How do you see your role evolving?

Once the BioCommons space is ready, and BioCommons staff is in place, I will have more time to focus on programming Steenbock can offer undergraduates in the BioCommons, and how we can use the space to partner with other campus units. We are very fortunate to have Miguel Ruiz, a UW-Madison Libraries’ Resident Diversity Librarian, on board to work with Steenbock to help develop new programming in the upcoming semester.

What do people often not realize about Steenbock?

That the first floor is actually on the lower level–or the garden level, as we like to say. The main entry (and only public entry) is on the second floor, which creates all kind of confusion! People are often surprised by the wide subject areas of our collection. From Agriculture, Bee-keeping, Cookbooks, Design, Environment, Fashion…..all the way to Zoology!

Do you ever get to step away from work for some fun?

Yes! Every night. (‘Fun’ to me mostly means staying in and making dinner and watching laptop television). I also am trying to run a little more, even though I am slow, and I recently took a class at Boulders Climbing Gym, even though I am scared of heights. My daughter and I love to ice skate and we live right next door to Olbrich Gardens skating rink, so we look forward to doing that in winter. It is never too cold for us to skate. And I have a mischievous Labrador Retriever who keeps me on my toes. His name is Marley (he came that way).
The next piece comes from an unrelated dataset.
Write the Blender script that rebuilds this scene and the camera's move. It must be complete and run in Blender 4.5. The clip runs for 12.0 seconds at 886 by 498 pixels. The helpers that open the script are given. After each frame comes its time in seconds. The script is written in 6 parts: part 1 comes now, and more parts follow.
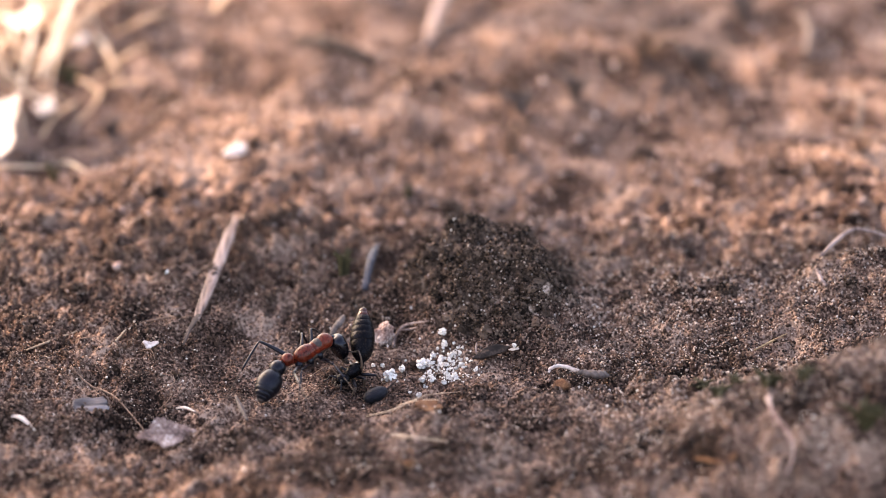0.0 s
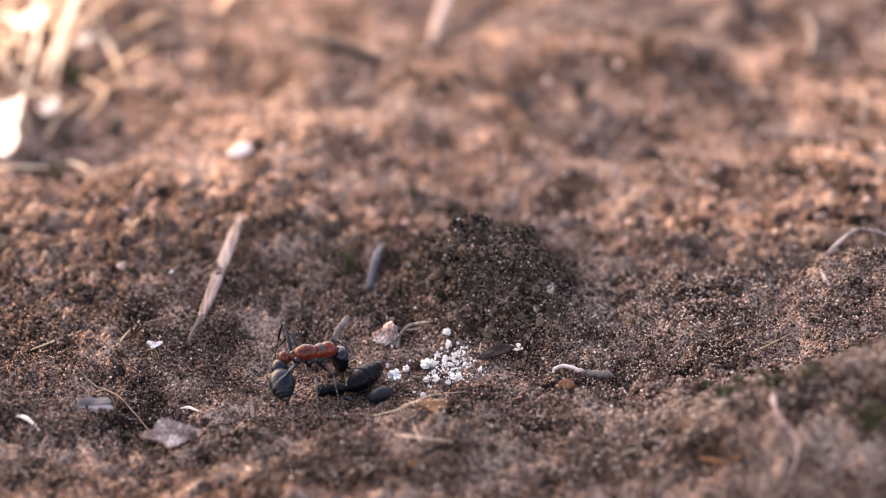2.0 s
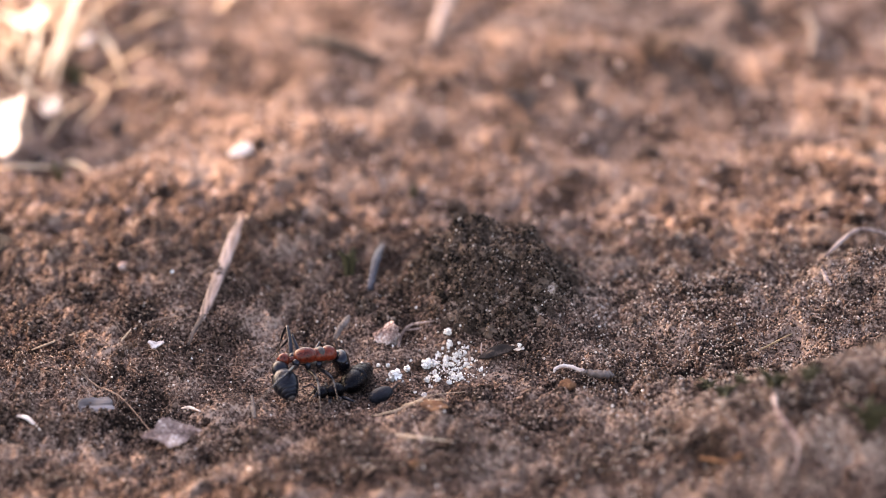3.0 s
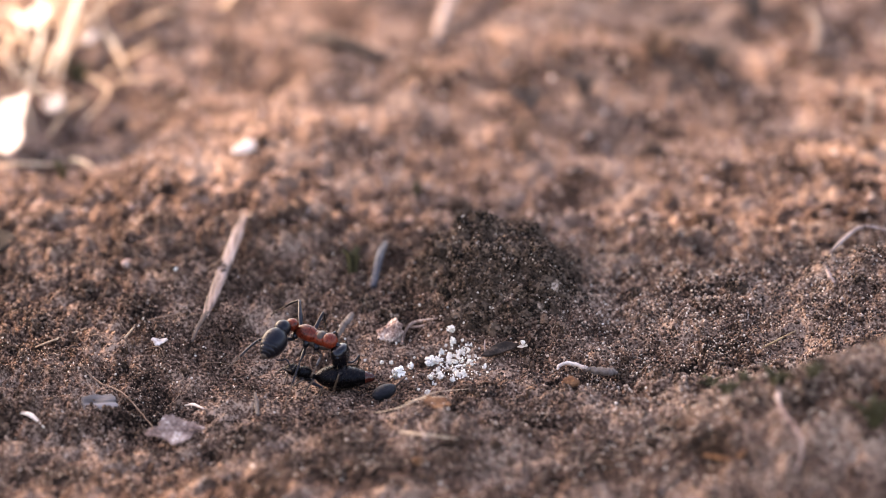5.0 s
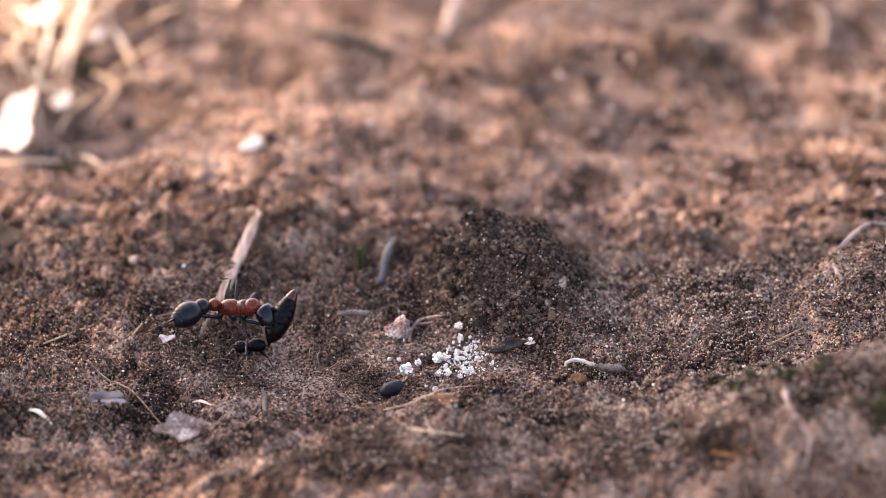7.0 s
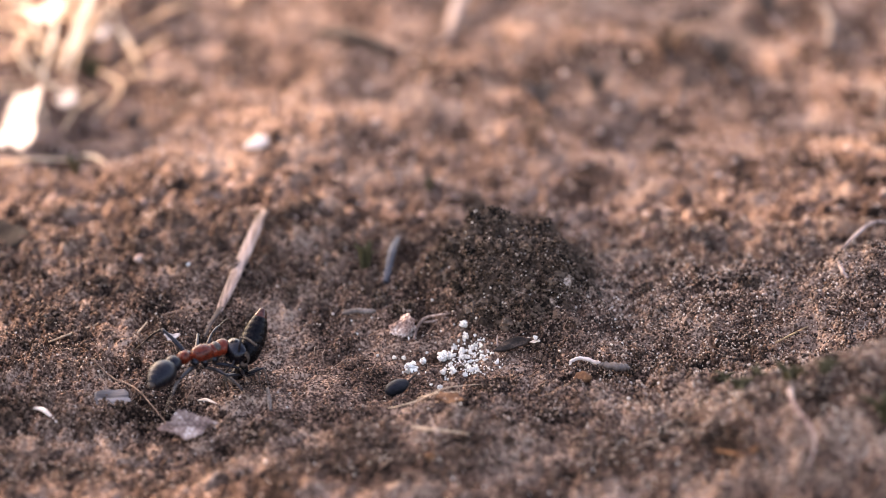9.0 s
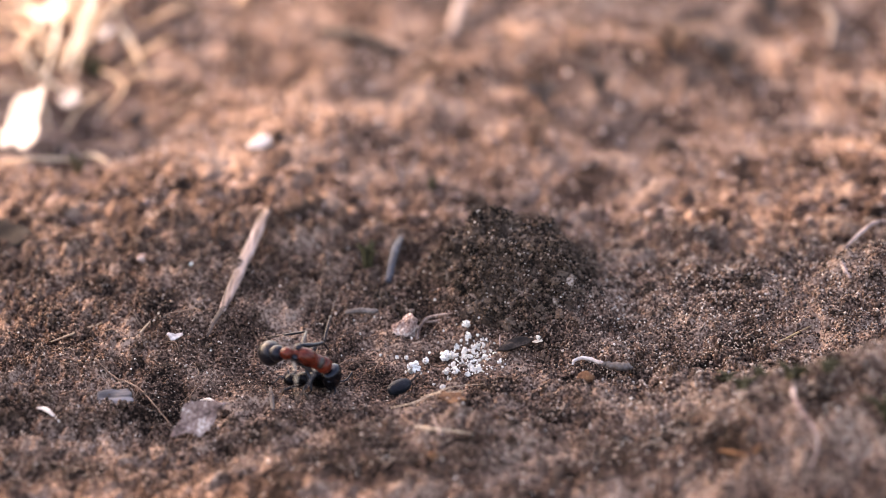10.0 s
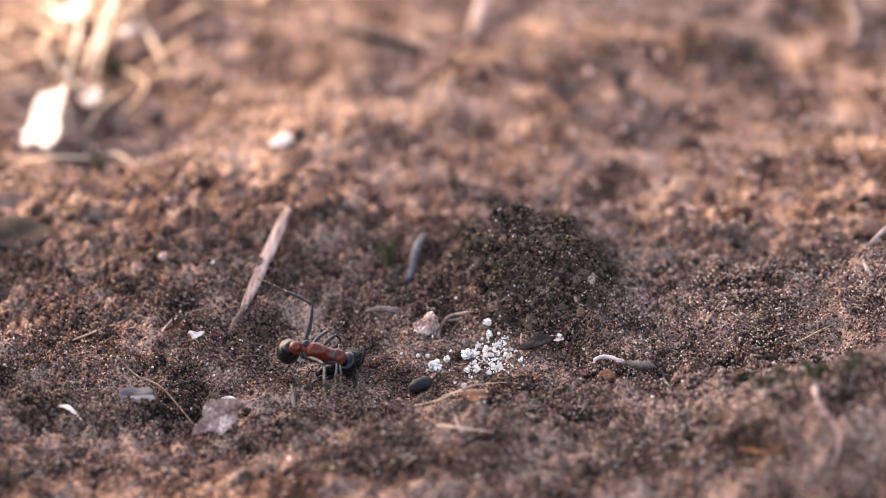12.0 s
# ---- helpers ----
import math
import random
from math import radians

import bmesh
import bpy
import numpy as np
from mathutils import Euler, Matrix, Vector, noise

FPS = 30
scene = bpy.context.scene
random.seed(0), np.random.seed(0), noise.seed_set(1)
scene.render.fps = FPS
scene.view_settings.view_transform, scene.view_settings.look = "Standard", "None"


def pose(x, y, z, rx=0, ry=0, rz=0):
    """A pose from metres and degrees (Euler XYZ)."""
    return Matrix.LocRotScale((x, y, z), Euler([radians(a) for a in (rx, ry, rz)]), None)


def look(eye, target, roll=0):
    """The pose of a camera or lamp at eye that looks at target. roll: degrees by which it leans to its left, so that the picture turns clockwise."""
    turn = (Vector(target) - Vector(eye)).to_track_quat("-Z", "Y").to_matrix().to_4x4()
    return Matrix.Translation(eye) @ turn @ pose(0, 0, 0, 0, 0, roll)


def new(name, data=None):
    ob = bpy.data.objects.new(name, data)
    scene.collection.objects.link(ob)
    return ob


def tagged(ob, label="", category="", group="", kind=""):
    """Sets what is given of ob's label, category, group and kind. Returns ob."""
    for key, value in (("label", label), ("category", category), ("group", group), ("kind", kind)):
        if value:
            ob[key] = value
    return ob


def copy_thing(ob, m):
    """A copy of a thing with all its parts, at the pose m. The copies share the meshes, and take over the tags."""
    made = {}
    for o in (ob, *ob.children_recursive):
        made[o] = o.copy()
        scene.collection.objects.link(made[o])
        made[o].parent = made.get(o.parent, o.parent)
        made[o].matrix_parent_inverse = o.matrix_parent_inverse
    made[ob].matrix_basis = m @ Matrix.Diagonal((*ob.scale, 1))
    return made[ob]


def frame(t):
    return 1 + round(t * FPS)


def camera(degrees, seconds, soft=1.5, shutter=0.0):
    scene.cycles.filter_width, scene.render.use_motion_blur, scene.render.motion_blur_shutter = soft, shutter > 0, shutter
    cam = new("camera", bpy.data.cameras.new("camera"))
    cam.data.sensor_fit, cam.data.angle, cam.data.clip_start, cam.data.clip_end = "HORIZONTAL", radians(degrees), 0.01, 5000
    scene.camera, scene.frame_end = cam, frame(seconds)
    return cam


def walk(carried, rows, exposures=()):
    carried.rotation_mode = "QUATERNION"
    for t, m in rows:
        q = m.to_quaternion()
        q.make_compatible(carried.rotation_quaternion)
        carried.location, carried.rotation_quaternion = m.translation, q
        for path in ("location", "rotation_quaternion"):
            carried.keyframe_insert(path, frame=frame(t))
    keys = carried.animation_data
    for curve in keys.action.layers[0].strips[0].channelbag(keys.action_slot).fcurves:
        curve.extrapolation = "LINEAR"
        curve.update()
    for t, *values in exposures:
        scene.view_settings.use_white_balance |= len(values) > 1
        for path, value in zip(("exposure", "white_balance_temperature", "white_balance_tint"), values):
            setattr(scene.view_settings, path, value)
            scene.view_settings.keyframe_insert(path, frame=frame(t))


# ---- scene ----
cam = camera(24, 12.0, soft=0.5, shutter=0.4)
cam.data.dof.use_dof = True
cam.data.dof.focus_distance = 0.1343
cam.data.dof.aperture_fstop = 24.5
walk(cam, [
    (0.0, pose(0, -0.1370, 0.0610, 66.156, -0.143, -0.322)),
    (0.5, pose(0, -0.1370, 0.0610, 66.156, -0.134, -0.301)),
    (1.0, pose(0, -0.1370, 0.0610, 66.156, -0.121, -0.272)),
    (1.5, pose(0, -0.1370, 0.0610, 66.156, -0.106, -0.237)),
    (2.0, pose(0, -0.1370, 0.0610, 66.156, -0.096, -0.216)),
    (2.5, pose(0, -0.1370, 0.0610, 66.155, -0.087, -0.194)),
    (3.0, pose(0, -0.1370, 0.0610, 66.155, -0.085, -0.192)),
    (3.2, pose(0, -0.1370, 0.0610, 66.155, -0.083, -0.187)),
    (4.8, pose(0, -0.1370, 0.0610, 66.082, -0.051, -0.115)),
    (5.0, pose(0, -0.1370, 0.0610, 66.078, -0.047, -0.106)),
    (5.5, pose(0, -0.1370, 0.0610, 66.065, -0.039, -0.087)),
    (6.0, pose(0, -0.1370, 0.0610, 66.050, -0.029, -0.065)),
    (6.5, pose(0, -0.1370, 0.0610, 66.000, -0.000, 0.000)),
    (7.0, pose(0, -0.1370, 0.0610, 65.989, 0.037, 0.084)),
    (7.2, pose(0, -0.1370, 0.0610, 65.985, 0.042, 0.095)),
    (8.8, pose(0, -0.1370, 0.0610, 65.947, 0.087, 0.196)),
    (9.0, pose(0, -0.1370, 0.0610, 65.946, 0.092, 0.207)),
    (9.5, pose(0, -0.1370, 0.0610, 65.943, 0.100, 0.224)),
    (10.0, pose(0, -0.1370, 0.0610, 65.938, 0.122, 0.274)),
    (10.5, pose(0, -0.1370, 0.0610, 65.939, 0.195, 0.437)),
    (11.0, pose(0, -0.1370, 0.0610, 65.943, 0.284, 0.637)),
    (11.5, pose(0, -0.1370, 0.0610, 65.917, 0.332, 0.746)),
    (12.0, pose(0, -0.1370, 0.0610, 65.894, 0.359, 0.807)),
], exposures=[(0.0, 2.92, 8450, 21.5), (12.0, 2.92, 8450, 21.5)])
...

Nobody would ever guess that one time I…? Didn’t have a television as a child or for several years of my adult life. There are huge gaps in my knowledge of popular culture! However, nowadays having a laptop is the same thing, so I’m catching up. See answer to question above.

Favorite thing about the libraries…GO!

I love how libraries feel full of possibility for change, and how there is so much interest in new ideas in the library community. Also I like having such wonderful coworkers at Steenbock and all the campus libraries.